This site is intended for health professionals only


More GPs and practice staff accept Covid jab than hospital workers


GP vaccine uptake


GP practice uptake of the Covid vaccine exceeds that of trust staff by more than 10 percentage points, data from the UK Health Security Agency (UKHSA) has shown.

The new data, published last week, shows vaccine uptake in healthcare workers in England between 8 December 2020 and 31 August 2021.

Frontline healthcare workers at GP practices and independent sector health care providers (ISHCPs) had an uptake of 95.9% for the first dose and 91.5% for the second dose of the Covid vaccine, based on 562 organisations that supplied data for August.

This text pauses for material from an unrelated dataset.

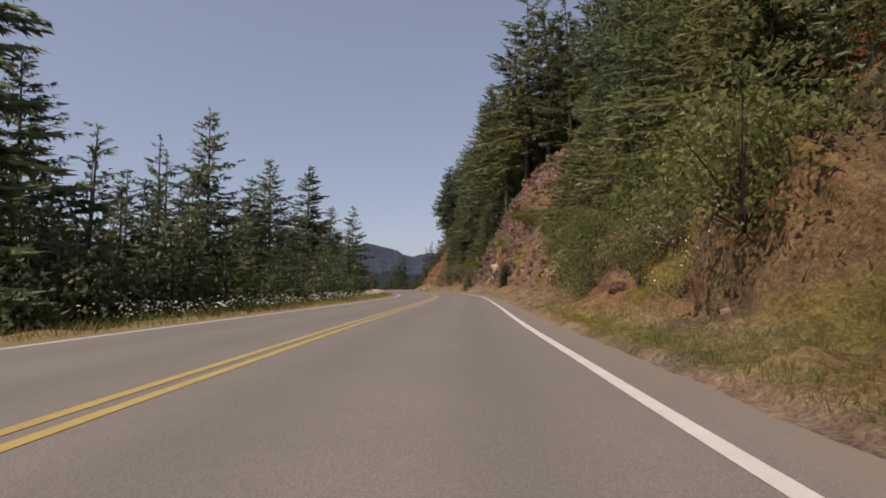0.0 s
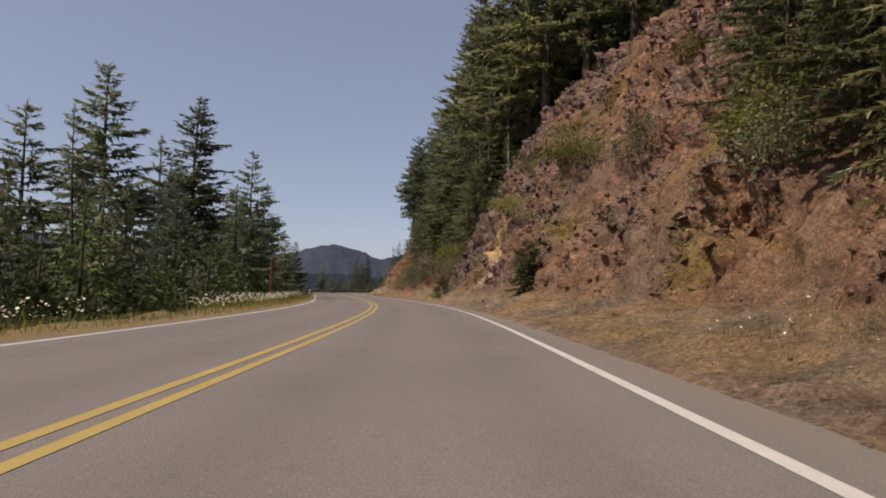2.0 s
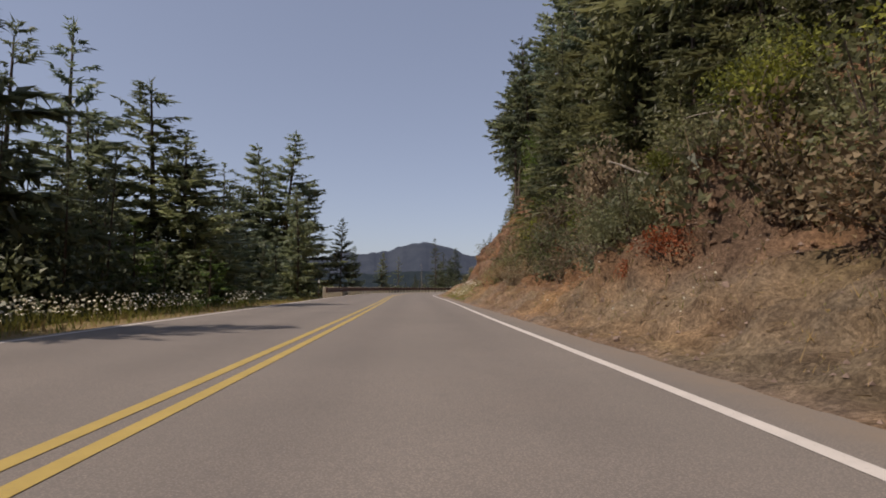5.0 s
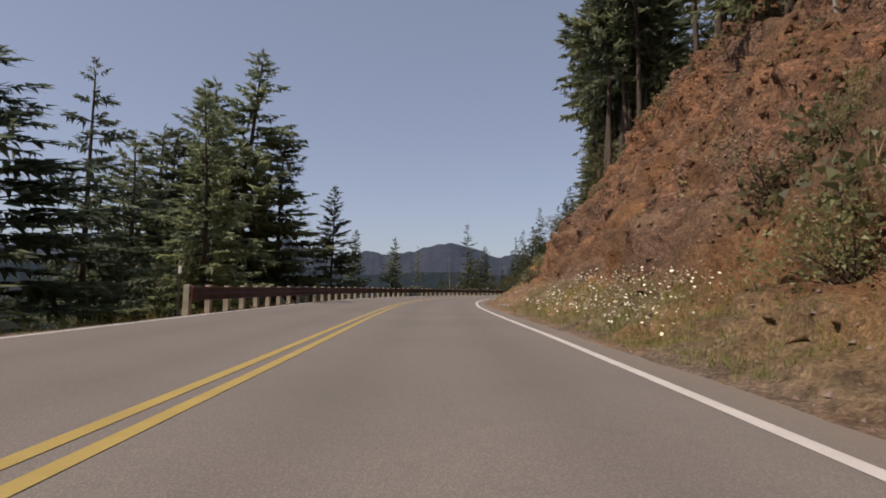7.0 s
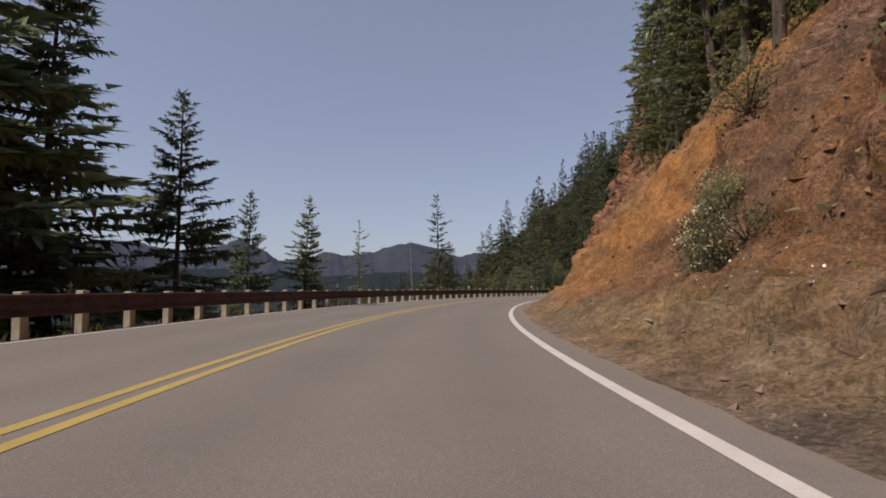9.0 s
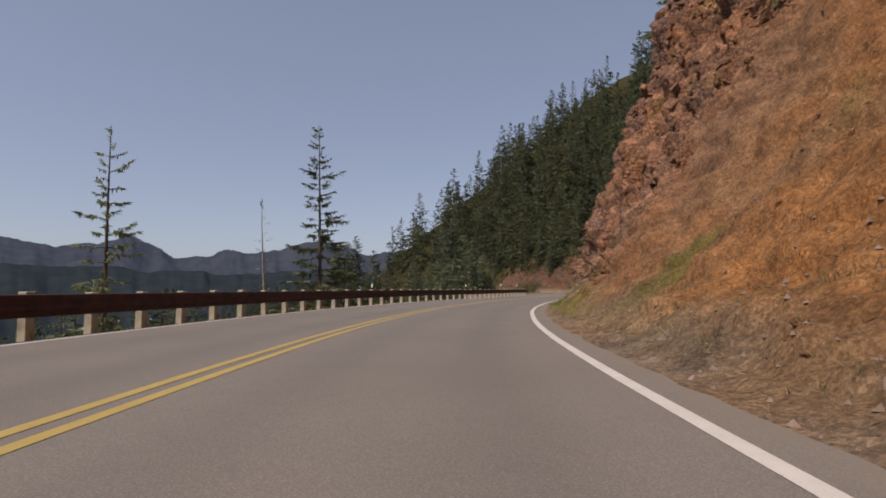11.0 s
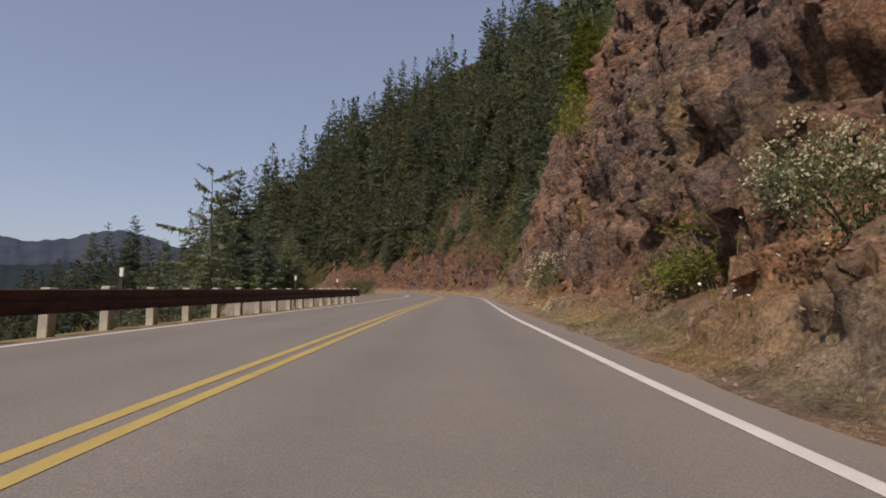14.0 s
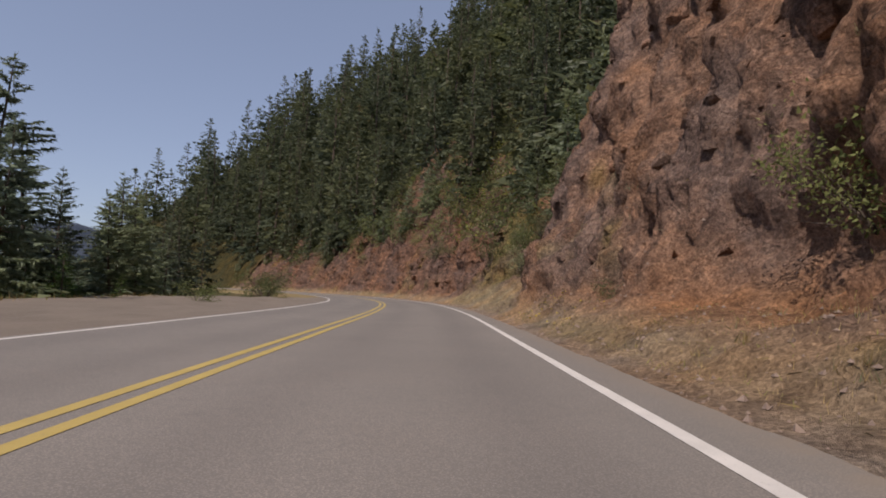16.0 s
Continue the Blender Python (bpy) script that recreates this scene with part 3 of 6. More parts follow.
# the pale yellow seam of weathered rock
seam = np.exp(-((sf - 69.5 - 0.16 * (P[:, 2] - 4)) / (0.45 + 0.22 * np.clip(5.8 - P[:, 2], 0, 5))) ** 4) * np.clip((P[:, 2] - 0.6) / 1.2, 0, 1) * np.clip((6.6 - P[:, 2]) / 1.2, 0, 1)
seam = np.clip(seam * (1.25 + 0.5 * fractal(P * 1.1, 3, seed=50)), 0, 1)[:, None]
pale = np.array([(.44, .35, .19)]) + np.clip((4.2 - P[:, 2:]) / 2.2, 0, 1) * np.array([(.03, .08, .16)])
colour = colour * (1 - seam) + pale * seam
# orange soil washed out along the foot of the cliff
foot = (np.clip((sf - 172) / 6, 0, 1) * np.clip((1.5 + 0.5 * fractal(P * 0.5, 2, seed=51) - P[:, 2]) / 0.7, 0, 1) * np.clip((246 - sf) / 5, 0, 1) * np.clip(0.6 + fractal(P * 0.35, 2, seed=52), 0, 1) * (1 - 0.8 * bump_keys(sf, ((187, 8, 3),))))[:, None]
colour = colour * (1 - foot) + np.array([(.245, .155, .10)]) * foot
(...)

Frontline trust staff scored considerably lower with an 84% uptake for the first dose and 75.2% for the second dose.

This was based on data from 141 organisations, including acute, ambulance, care, community, foundation and mental health trusts.

GP and ISHCP uptake was lowest in the Midlands at 89.1% for a first dose and 65.9% for a second dose across 32 organisations.

The UKHSA said the data must be ‘interpreted with caution’ as ‘national figures are provisional and may vary slightly following further data validation checks’.

Medical director for Londonwide LMCs and GP partner in East London Dr Elliott Singer said he was not surprised by the difference in uptake.

He told Pulse: ‘When you think about the makeup of the staff, there tends to be a more stable workforce within general practice. There are often people that are more experienced, which may be a reflection of the difference in uptake among different age groups that we’re seeing partly reflected in the professions, as well as in the general population.’

He added: ‘GPs and their teams have been heavily involved in the delivery of the vaccine, meaning there is also that added impetus to make sure that you’re all being vaccinated as well.’

Lancashire and Cumbria LMCs chief executive Peter Higgins said: ‘GPs and their staff see the importance of [getting vaccinated] in protecting themselves as front line workers and their patients. Maybe it’s easier to get cohesion in small teams rather than larger, less involved hospital teams.

‘I would certainly feel more confident in visiting a hospital if their vaccination rates were higher.’

South Staffordshire LMC chair and GP Dr Manu Agrawal added that the data ‘clearly shows that [GPs] are following Government guidance and are working closely with their peers and staff’.

It comes as a Government consultation is currently underway to decide whether or not to make Covid and flu jabs mandatory for GPs and other frontline health staff.

Revealing the Government’s ‘winter plan’ for the NHS last month, health secretary Sajid Javid indicated that he expects Covid vaccination will be made mandatory for frontline health and social care workers.